What the task asks =>
Set the data down again, exactly as it reads, but without the pictures.

Dataset section =>
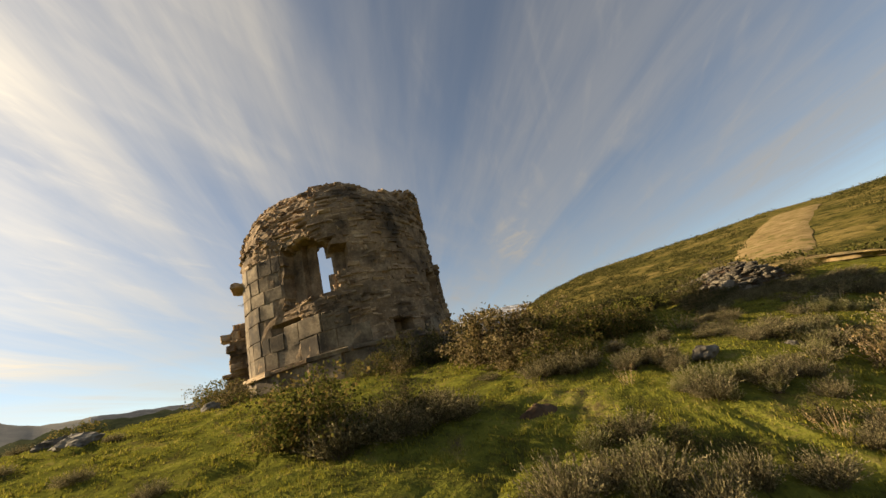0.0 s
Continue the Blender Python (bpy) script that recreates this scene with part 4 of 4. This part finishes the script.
# the bare earth cut of the track on the hillside
def build_track():
    """A strip of bare ground that climbs the hillside, laid on the ground."""
    line = [(15.8, 10.2, 1.6), (12.8, 12.6, 1.9), (13.0, 16.0, 2.3), (21.0, 26.0, 2.6), (38.5, 43.5, 3.2), (82.0, 84.0, 4.0)]
    verts, faces = [], []
    steps, across = 60, 8
    xs, ys, ws = zip(*line)
    for i in range(steps + 1):
        t = i / steps * (len(line) - 1)
        x, y, w = np.interp(t, range(len(line)), xs), np.interp(t, range(len(line)), ys), np.interp(t, range(len(line)), ws)
        for j in range(across + 1):
            s = (j / across - 0.5) * 2
            px = x + 0.74 * s * w + 0.5 * noise.noise(Vector((i * 0.4, j * 0.6, 1)))
            py = y - 0.67 * s * w + 0.5 * noise.noise(Vector((i * 0.4, j * 0.6, 5)))
            verts.append((px, py, ground_at(px, py) + 0.22 - 0.9 * max(0, abs(s) - 0.8)))
    for i in range(steps):
        for j in range(across):
            a = i * (across + 1) + j
            faces.append((a, a + 1, a + across + 2, a + across + 1))
    ob = place("dirt_track", mesh_of("dirt_track", verts, faces), M_DIRT, smooth=True)
    tagged(ob, "bare tan earth track cut into the hillside", "track", kind="structure")


build_track()


M_SCRUB = mat("scrub_leaf", [(0.04, 0.042, 0.014), (0.08, 0.075, 0.025), (0.13, 0.11, 0.04)], 0.3, 3, 0.8, 0.0, 0.5, True, coords="World", thin=0.3)


def build_scrub():
    """Low scrub over the hillside, thick in drifts."""
    r = np.random.default_rng(23)
    pts, sizes = [], []
    while len(pts) < 3800:
        az, d = radians(11 + 62 * r.random()), 15 + 200 * r.random() ** 1.3
        x, y = 2 + d * math.sin(az), 5 + d * math.cos(az)
        if noise.noise(Vector((x * 0.05, y * 0.05, 4.0))) + 0.5 * noise.noise(Vector((x * 0.17, y * 0.17, 1.0))) < r.random() * 0.8 - 0.45:
            continue
        if abs((x - y * 0.97) * 0.7) < 5 and d > 20:
            continue
        pts.append((x, y))
        sizes.append((0.25 + 0.45 * r.random()) * (0.7 + d / 110))
    pts, sizes = np.array(pts), np.array(sizes)
    per = 60
    z = ground_z(pts[:, 0], pts[:, 1])
    c = np.repeat(np.stack([pts[:, 0], pts[:, 1], z], 1), per, 0)
    s = np.repeat(sizes, per)
    o = r.normal(size=(len(c), 3)) * s[:, None] * np.array((0.55, 0.55, 0.28))
    o[:, 2] = np.abs(o[:, 2])
    v, f = leaves(c + o, s * 0.26, r, 0.0, 0.7)
    ob = place("hillside_scrub", tri_mesh("hillside_scrub", v, f), M_SCRUB)
    tagged(ob, "low brown-green scrub covering the hillside", "scrub", kind="stuff")


build_scrub()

Full answer =>
0.0 s
Continue the Blender Python (bpy) script that recreates this scene with part 4 of 4. This part finishes the script.
# the bare earth cut of the track on the hillside
def build_track():
    """A strip of bare ground that climbs the hillside, laid on the ground."""
    line = [(15.8, 10.2, 1.6), (12.8, 12.6, 1.9), (13.0, 16.0, 2.3), (21.0, 26.0, 2.6), (38.5, 43.5, 3.2), (82.0, 84.0, 4.0)]
    verts, faces = [], []
    steps, across = 60, 8
    xs, ys, ws = zip(*line)
    for i in range(steps + 1):
        t = i / steps * (len(line) - 1)
        x, y, w = np.interp(t, range(len(line)), xs), np.interp(t, range(len(line)), ys), np.interp(t, range(len(line)), ws)
        for j in range(across + 1):
            s = (j / across - 0.5) * 2
            px = x + 0.74 * s * w + 0.5 * noise.noise(Vector((i * 0.4, j * 0.6, 1)))
            py = y - 0.67 * s * w + 0.5 * noise.noise(Vector((i * 0.4, j * 0.6, 5)))
            verts.append((px, py, ground_at(px, py) + 0.22 - 0.9 * max(0, abs(s) - 0.8)))
    for i in range(steps):
        for j in range(across):
            a = i * (across + 1) + j
            faces.append((a, a + 1, a + across + 2, a + across + 1))
    ob = place("dirt_track", mesh_of("dirt_track", verts, faces), M_DIRT, smooth=True)
    tagged(ob, "bare tan earth track cut into the hillside", "track", kind="structure")


build_track()


M_SCRUB = mat("scrub_leaf", [(0.04, 0.042, 0.014), (0.08, 0.075, 0.025), (0.13, 0.11, 0.04)], 0.3, 3, 0.8, 0.0, 0.5, True, coords="World", thin=0.3)


def build_scrub():
    """Low scrub over the hillside, thick in drifts."""
    r = np.random.default_rng(23)
    pts, sizes = [], []
    while len(pts) < 3800:
        az, d = radians(11 + 62 * r.random()), 15 + 200 * r.random() ** 1.3
        x, y = 2 + d * math.sin(az), 5 + d * math.cos(az)
        if noise.noise(Vector((x * 0.05, y * 0.05, 4.0))) + 0.5 * noise.noise(Vector((x * 0.17, y * 0.17, 1.0))) < r.random() * 0.8 - 0.45:
            continue
        if abs((x - y * 0.97) * 0.7) < 5 and d > 20:
            continue
        pts.append((x, y))
        sizes.append((0.25 + 0.45 * r.random()) * (0.7 + d / 110))
    pts, sizes = np.array(pts), np.array(sizes)
    per = 60
    z = ground_z(pts[:, 0], pts[:, 1])
    c = np.repeat(np.stack([pts[:, 0], pts[:, 1], z], 1), per, 0)
    s = np.repeat(sizes, per)
    o = r.normal(size=(len(c), 3)) * s[:, None] * np.array((0.55, 0.55, 0.28))
    o[:, 2] = np.abs(o[:, 2])
    v, f = leaves(c + o, s * 0.26, r, 0.0, 0.7)
    ob = place("hillside_scrub", tri_mesh("hillside_scrub", v, f), M_SCRUB)
    tagged(ob, "low brown-green scrub covering the hillside", "scrub", kind="stuff")


build_scrub()